I wasn't able to get up close to the flowering branches, but recognized it as an Amelanchier, the serviceberry, shadbush or Juneberry. Here's a shot of the blossoms above me as I drifted beneath - quite a show!

Monday, May 16, 2022

A Story Book

Yes! I really did see a bobcat from my window ... It had 4 legs (duh), was chunky and muscular, sort of gingery colored, and with a very obvious lack of tail.  It seemed smaller than I would have imagined (roughly the length and height of a large housecat). It took about 4 graceful steps near the water's edge and then turned into the brush and was gone. Just like that - poof! I stepped quietly outside and watched, scanning for signs of movement, to no avail. It had simply evaporated. By the time I went back to my dinner, it was cold, but that was okay.
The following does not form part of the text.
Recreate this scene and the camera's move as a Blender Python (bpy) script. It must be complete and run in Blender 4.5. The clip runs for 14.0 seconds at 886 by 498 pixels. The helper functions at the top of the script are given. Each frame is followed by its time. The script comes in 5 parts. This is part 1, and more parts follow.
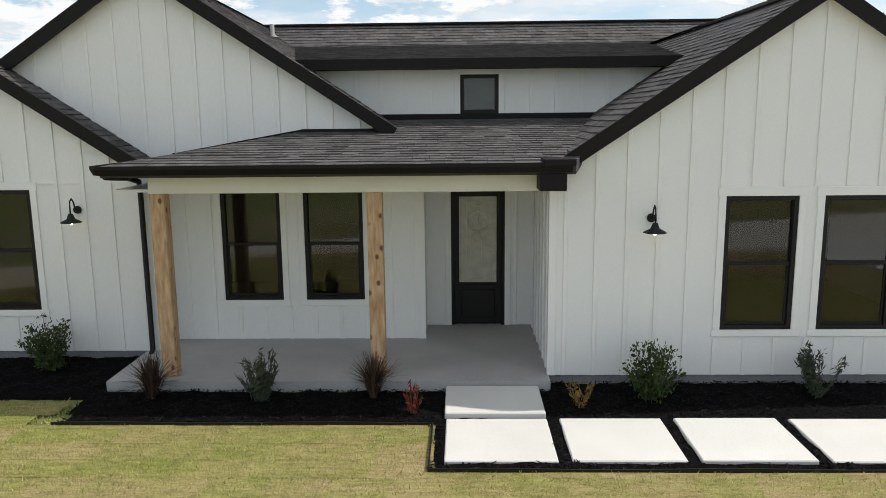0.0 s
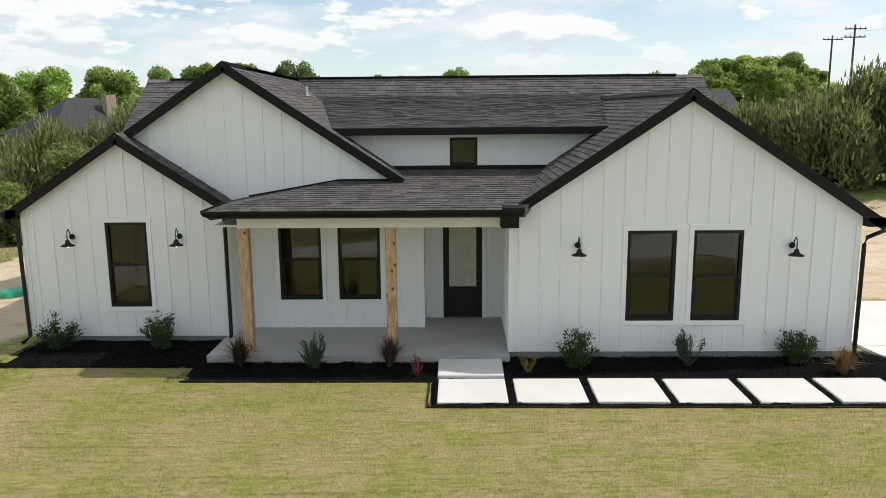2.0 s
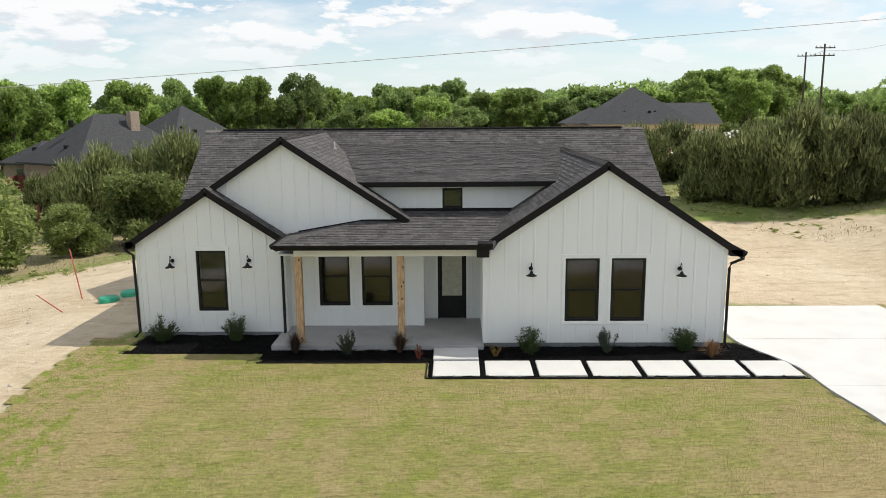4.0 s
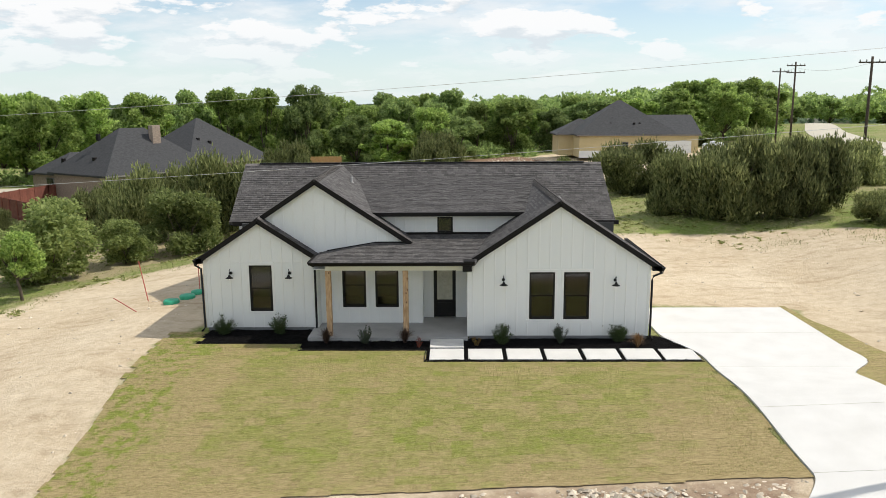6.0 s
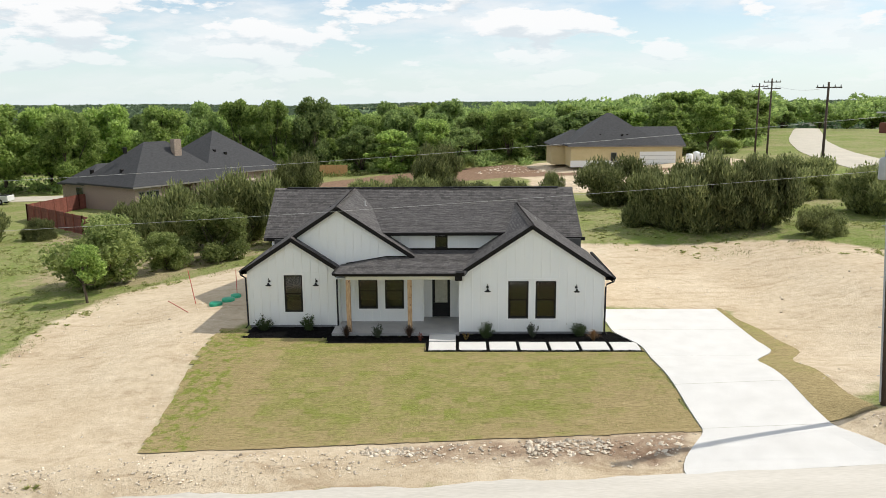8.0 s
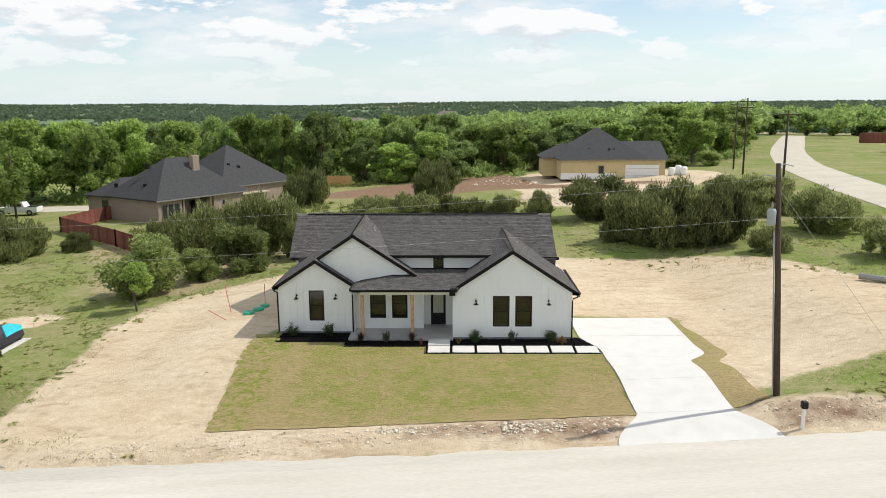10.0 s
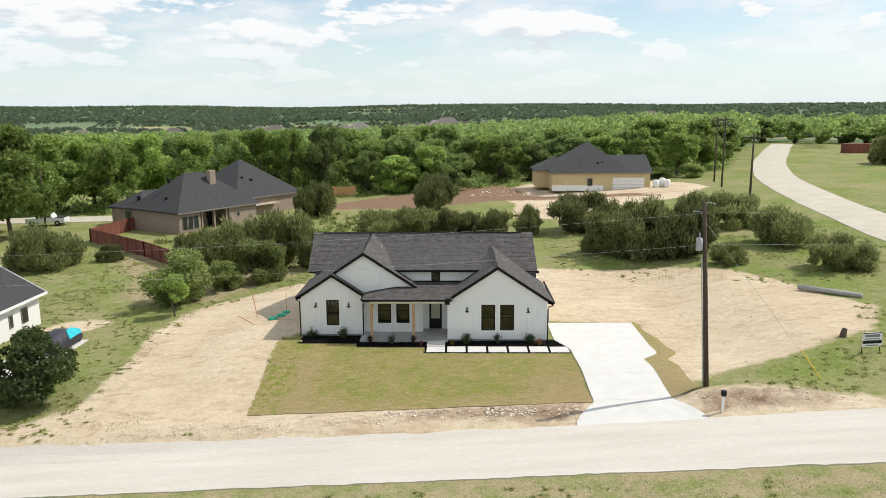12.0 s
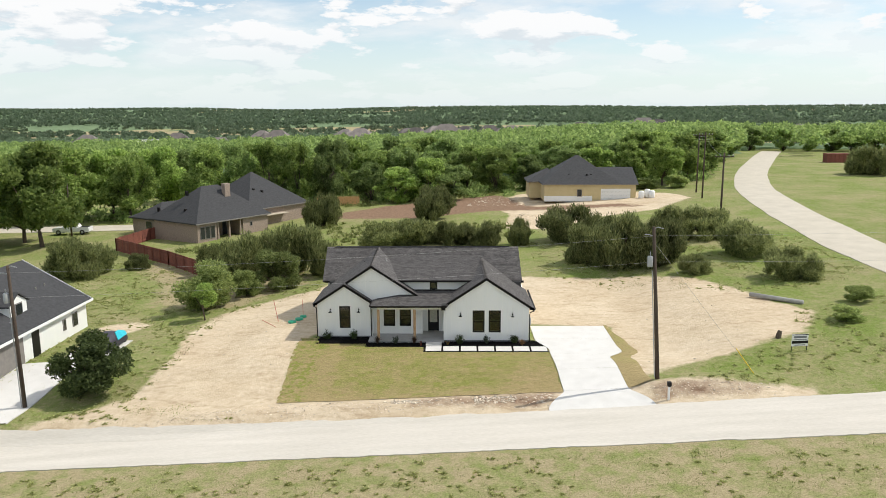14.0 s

Without witnesses or photos to corroborate what I saw, I had to consult my field guide for a better assessment. 

When I handled this book to check the details, I remembered that it has a history, obvious from its appearance ... it's what one might call a 'story' book, in the literal sense, I guess.

It had been left out in the rain one afternoon - I was furious, and my daughter felt so bad about forgetting to bring it in that she offered to pay for a new one. After I calmed down, I used the internet to find out how to dry out a soggy book. The solution, to put it in the freezer, and then take it out to dry a few pages at a time with a hairdryer, did the trick! The book (and my daughter) survived to 'tell' the tale, a little scarred, but still functional!
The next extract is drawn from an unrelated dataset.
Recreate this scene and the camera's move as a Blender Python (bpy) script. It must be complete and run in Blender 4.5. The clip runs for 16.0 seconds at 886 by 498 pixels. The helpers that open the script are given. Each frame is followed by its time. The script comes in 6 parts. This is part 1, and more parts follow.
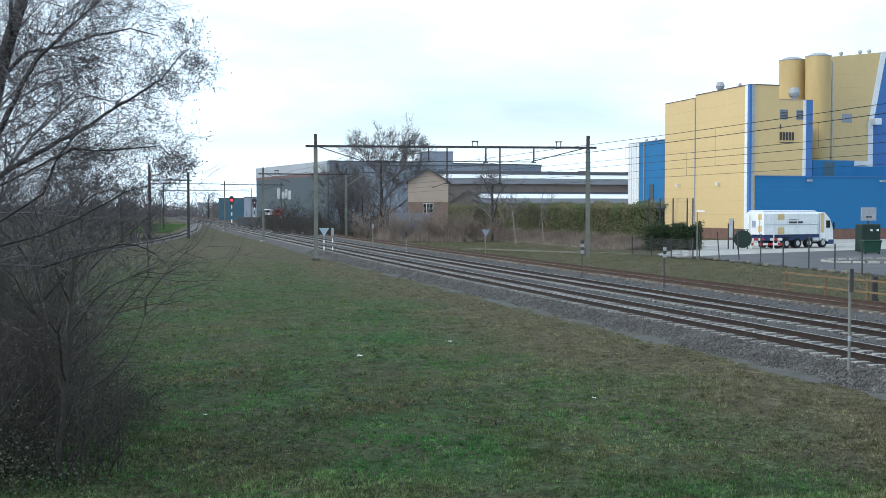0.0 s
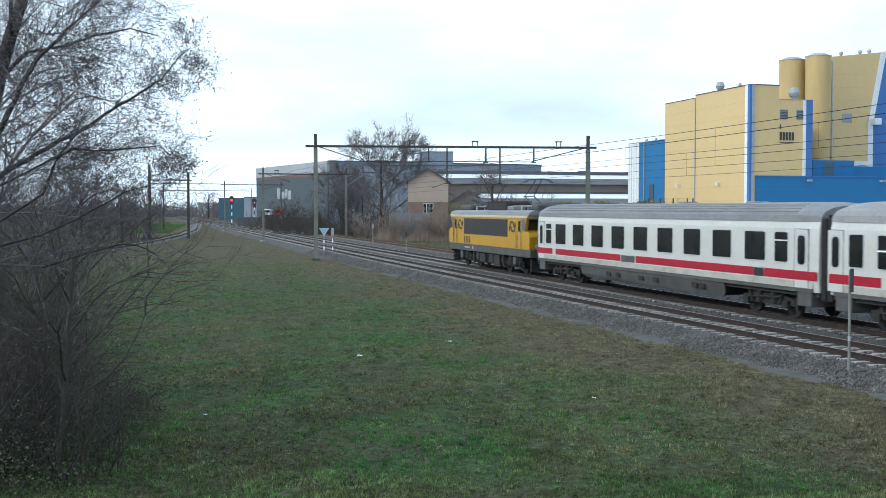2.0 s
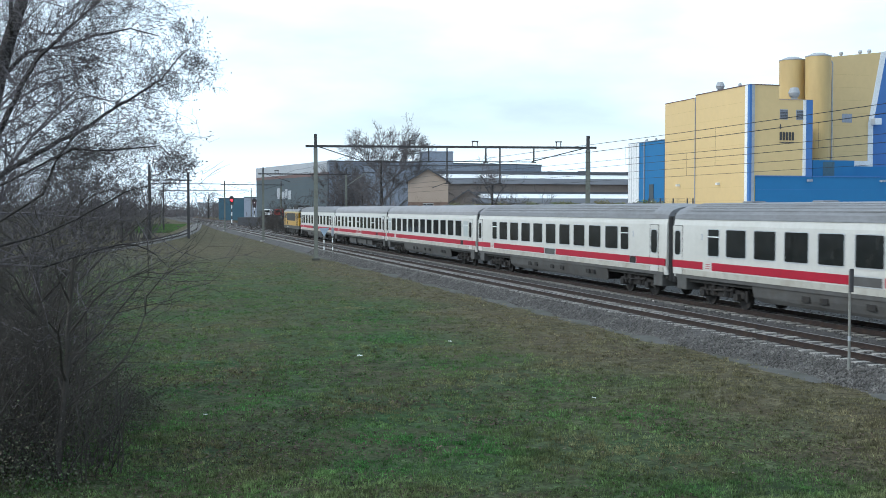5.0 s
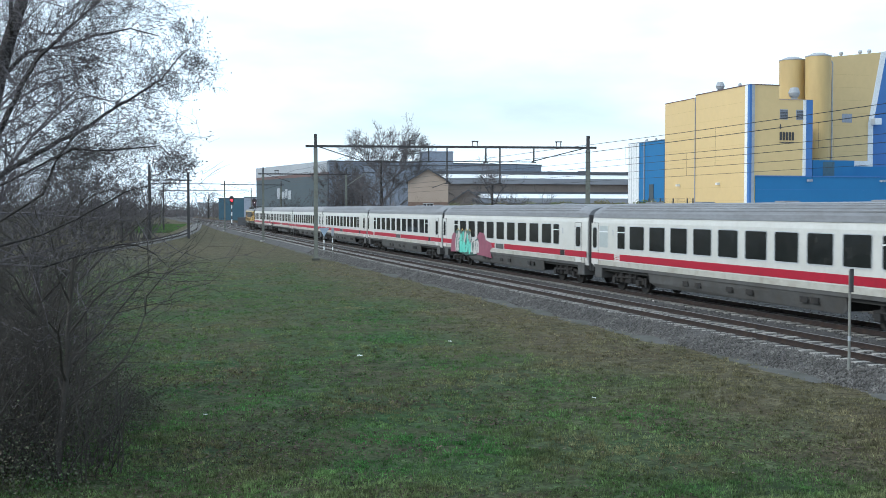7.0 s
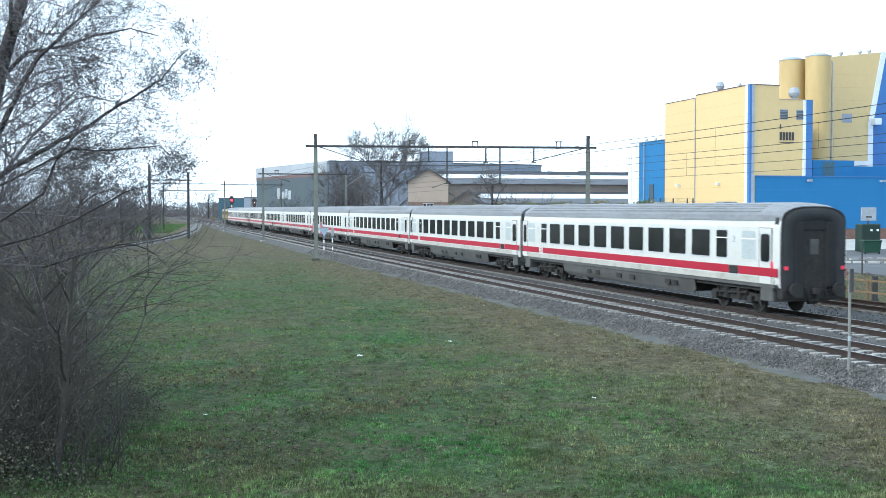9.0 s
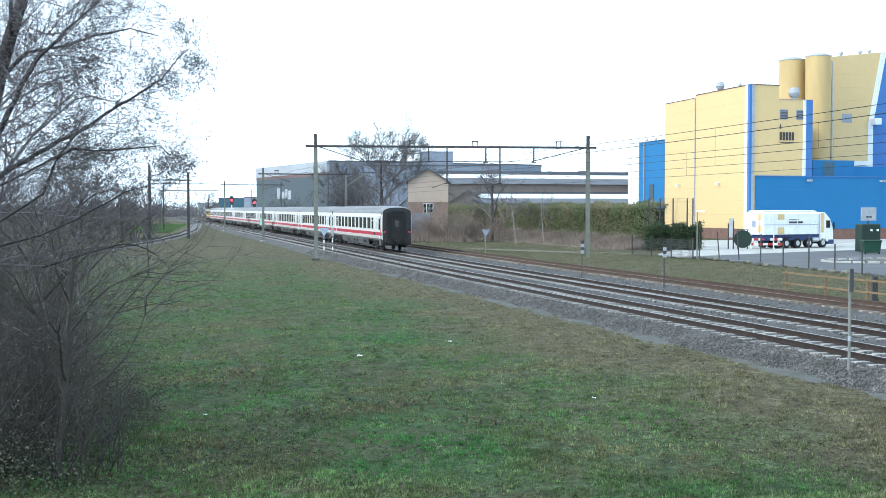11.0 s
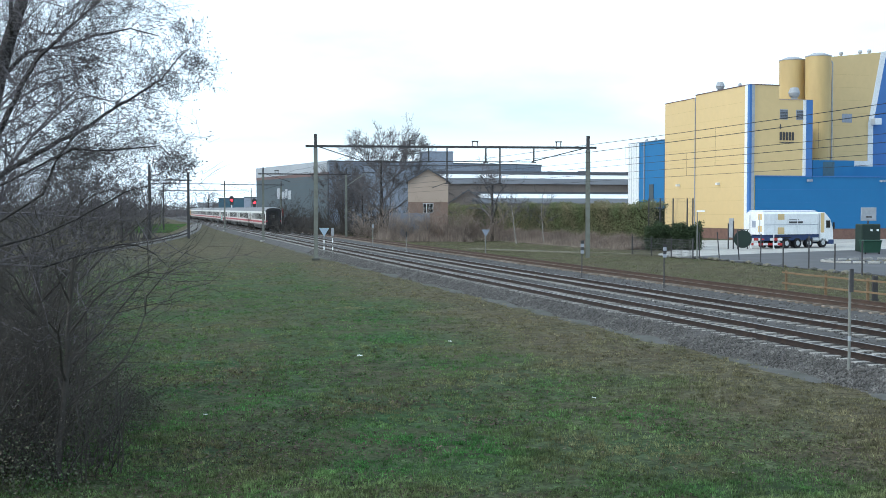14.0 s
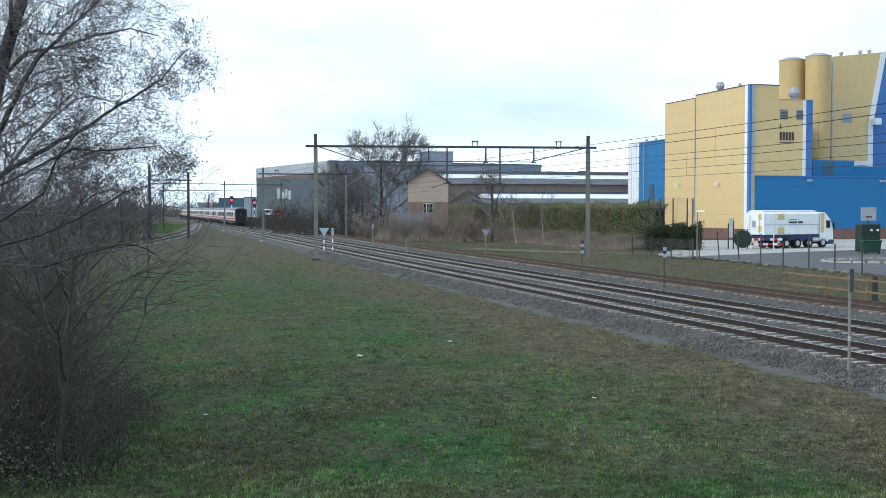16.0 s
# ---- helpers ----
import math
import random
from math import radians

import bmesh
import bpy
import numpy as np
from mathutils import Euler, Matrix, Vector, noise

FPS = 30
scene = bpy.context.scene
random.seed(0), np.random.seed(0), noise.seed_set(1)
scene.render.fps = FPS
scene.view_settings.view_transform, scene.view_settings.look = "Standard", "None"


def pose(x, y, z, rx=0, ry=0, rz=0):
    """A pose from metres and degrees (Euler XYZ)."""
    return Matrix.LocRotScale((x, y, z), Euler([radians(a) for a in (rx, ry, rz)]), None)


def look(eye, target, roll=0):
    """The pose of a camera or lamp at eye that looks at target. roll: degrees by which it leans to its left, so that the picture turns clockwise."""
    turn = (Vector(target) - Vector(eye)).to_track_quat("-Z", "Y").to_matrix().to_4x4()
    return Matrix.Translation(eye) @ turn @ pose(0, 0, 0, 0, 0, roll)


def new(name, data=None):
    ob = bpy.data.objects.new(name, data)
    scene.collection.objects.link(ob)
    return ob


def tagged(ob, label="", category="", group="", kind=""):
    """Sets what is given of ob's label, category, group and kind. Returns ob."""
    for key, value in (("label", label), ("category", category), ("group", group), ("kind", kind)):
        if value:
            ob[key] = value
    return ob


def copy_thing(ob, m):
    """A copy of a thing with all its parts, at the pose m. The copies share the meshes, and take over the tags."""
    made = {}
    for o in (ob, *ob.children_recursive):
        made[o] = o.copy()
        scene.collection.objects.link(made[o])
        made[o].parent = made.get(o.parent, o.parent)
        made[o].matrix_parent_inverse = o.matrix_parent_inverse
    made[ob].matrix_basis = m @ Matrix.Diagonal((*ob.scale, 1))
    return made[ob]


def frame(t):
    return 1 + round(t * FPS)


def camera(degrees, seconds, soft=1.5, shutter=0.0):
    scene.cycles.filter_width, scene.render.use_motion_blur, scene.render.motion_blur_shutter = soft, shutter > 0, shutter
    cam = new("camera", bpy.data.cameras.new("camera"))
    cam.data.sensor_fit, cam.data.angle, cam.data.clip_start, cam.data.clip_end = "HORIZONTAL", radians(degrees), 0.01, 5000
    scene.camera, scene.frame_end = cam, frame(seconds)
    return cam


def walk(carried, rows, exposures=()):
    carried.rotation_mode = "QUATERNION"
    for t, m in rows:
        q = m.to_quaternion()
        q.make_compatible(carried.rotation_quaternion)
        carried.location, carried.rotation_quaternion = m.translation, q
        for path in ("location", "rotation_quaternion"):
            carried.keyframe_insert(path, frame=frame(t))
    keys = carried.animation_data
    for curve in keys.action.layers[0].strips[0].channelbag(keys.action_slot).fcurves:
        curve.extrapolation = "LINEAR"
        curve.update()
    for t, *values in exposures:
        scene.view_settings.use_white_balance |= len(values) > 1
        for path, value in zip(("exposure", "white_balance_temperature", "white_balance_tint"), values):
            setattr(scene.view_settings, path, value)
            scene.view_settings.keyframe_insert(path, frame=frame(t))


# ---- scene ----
from functools import lru_cache

# ---- camera: fixed, beside the line, 3.8 m over the rails ----
cam = camera(43.12, 16.0, soft=0.82, shutter=0.12)
EXPOSURES = [(0.0, 0.26, 5900, 6), (4.0, 0.22, 5900, 6), (7.0, 0.28, 5900, 6), (8.0, 0.5, 5760, 5), (9.0, 0.87, 5740, 4), (11.5, 0.95, 5720, 4), (12.5, 0.77, 5740, 4), (14.0, 0.38, 5850, 5), (16.0, 0.25, 5900, 6)]
VIEW = pose(0, 0, 3.8165, 87.938, 0, 0)
walk(cam, [(0.0, VIEW), (16.0, VIEW)], EXPOSURES)

# ---- light ----
world = bpy.data.worlds.new("sky")
scene.world = world
world.use_nodes = True
_t = world.node_tree
_t.nodes.clear()
_sky = _t.nodes.new("ShaderNodeTexSky")
_sky.sky_type = "NISHITA"
_sky.sun_disc = False
SUN_EL, SUN_AZ = radians(32), radians(-112)   # azimuth from +Y towards +X
_sky.sun_elevation, _sky.sun_rotation = SUN_EL, SUN_AZ
_sky.air_density, _sky.dust_density = 1.0, 2.0
_tc = _t.nodes.new("ShaderNodeTexCoord")
_mp = _t.nodes.new("ShaderNodeMapping")
_mp.inputs["Scale"].default_value = (1.0, 1.0, 3.2)
_n1 = _t.nodes.new("ShaderNodeTexNoise")
_n1.inputs["Scale"].default_value = 2.3
_n1.inputs["Detail"].default_value = 7
_n1.inputs["Roughness"].default_value = 0.5
_rp = _t.nodes.new("ShaderNodeValToRGB")
_rp.color_ramp.elements[0].position, _rp.color_ramp.elements[1].position = 0.36, 0.60
_rp.color_ramp.elements[0].color = (0.42, 0.42, 0.42, 1)
_rp.color_ramp.elements[1].color = (1, 1, 1, 1)
_mx = _t.nodes.new("ShaderNodeMix")
_mx.data_type = "RGBA"
_mx.inputs[7].default_value = (10.2, 11.6, 12.6, 1)   # bright thin cloud
_bg = _t.nodes.new("ShaderNodeBackground")
_bg.inputs["Strength"].default_value = 0.105
_wo = _t.nodes.new("ShaderNodeOutputWorld")
_t.links.new(_tc.outputs["Generated"], _mp.inputs["Vector"])
_t.links.new(_mp.outputs["Vector"], _n1.inputs["Vector"])
_t.links.new(_n1.outputs["Fac"], _rp.inputs["Fac"])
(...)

As for Robert the Bobcat, there was absolutely nothing else it could have been, so I do declare that I saw a bobcat, in my yard, with my own eyes!

Sunday, May 15, 2022

Gorgeous Grass

Okay, so the title is misleading - this is a sedge, not a true grass, though it is grass-like. This beautiful plant is Carex pensylvanica, the Pennsylvania sedge.

The flowering tips are spectacular up close

It can host 36 species of caterpillars - quite a party!

Botanists teach amateur gardeners this useful mnemonic to help distinguish between grasses, sedges and rushes:

Sedges have edges,
Rushes are round,
Grasses have nodes from the top to the ground.